» Given problem:
Transcribe every line of the records verbatim.

» Information given:
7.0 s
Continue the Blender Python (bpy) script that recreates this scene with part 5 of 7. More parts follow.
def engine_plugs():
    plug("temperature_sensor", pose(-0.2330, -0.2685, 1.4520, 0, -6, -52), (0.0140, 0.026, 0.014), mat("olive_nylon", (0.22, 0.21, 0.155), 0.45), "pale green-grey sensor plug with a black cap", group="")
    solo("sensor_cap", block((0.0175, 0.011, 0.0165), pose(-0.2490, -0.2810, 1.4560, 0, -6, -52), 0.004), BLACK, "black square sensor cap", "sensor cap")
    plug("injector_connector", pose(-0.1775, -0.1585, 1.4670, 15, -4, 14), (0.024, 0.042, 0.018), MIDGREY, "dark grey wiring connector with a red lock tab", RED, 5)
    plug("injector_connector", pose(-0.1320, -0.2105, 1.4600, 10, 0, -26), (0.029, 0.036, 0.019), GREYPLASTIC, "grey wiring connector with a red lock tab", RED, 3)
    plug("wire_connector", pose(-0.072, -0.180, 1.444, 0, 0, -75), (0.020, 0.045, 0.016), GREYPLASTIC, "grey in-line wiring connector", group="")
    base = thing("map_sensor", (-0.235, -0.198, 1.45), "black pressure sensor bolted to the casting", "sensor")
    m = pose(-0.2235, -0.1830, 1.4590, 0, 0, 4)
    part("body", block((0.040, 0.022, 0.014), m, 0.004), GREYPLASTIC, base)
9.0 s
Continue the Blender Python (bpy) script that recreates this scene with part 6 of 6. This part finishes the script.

» Complete output:
7.0 s
Continue the Blender Python (bpy) script that recreates this scene with part 5 of 7. More parts follow.
def engine_plugs():
    plug("temperature_sensor", pose(-0.2330, -0.2685, 1.4520, 0, -6, -52), (0.0140, 0.026, 0.014), mat("olive_nylon", (0.22, 0.21, 0.155), 0.45), "pale green-grey sensor plug with a black cap", group="")
    solo("sensor_cap", block((0.0175, 0.011, 0.0165), pose(-0.2490, -0.2810, 1.4560, 0, -6, -52), 0.004), BLACK, "black square sensor cap", "sensor cap")
    plug("injector_connector", pose(-0.1775, -0.1585, 1.4670, 15, -4, 14), (0.024, 0.042, 0.018), MIDGREY, "dark grey wiring connector with a red lock tab", RED, 5)
    plug("injector_connector", pose(-0.1320, -0.2105, 1.4600, 10, 0, -26), (0.029, 0.036, 0.019), GREYPLASTIC, "grey wiring connector with a red lock tab", RED, 3)
    plug("wire_connector", pose(-0.072, -0.180, 1.444, 0, 0, -75), (0.020, 0.045, 0.016), GREYPLASTIC, "grey in-line wiring connector", group="")
    base = thing("map_sensor", (-0.235, -0.198, 1.45), "black pressure sensor bolted to the casting", "sensor")
    m = pose(-0.2235, -0.1830, 1.4590, 0, 0, 4)
    part("body", block((0.040, 0.022, 0.014), m, 0.004), GREYPLASTIC, base)
9.0 s
Continue the Blender Python (bpy) script that recreates this scene with part 6 of 6. This part finishes the script.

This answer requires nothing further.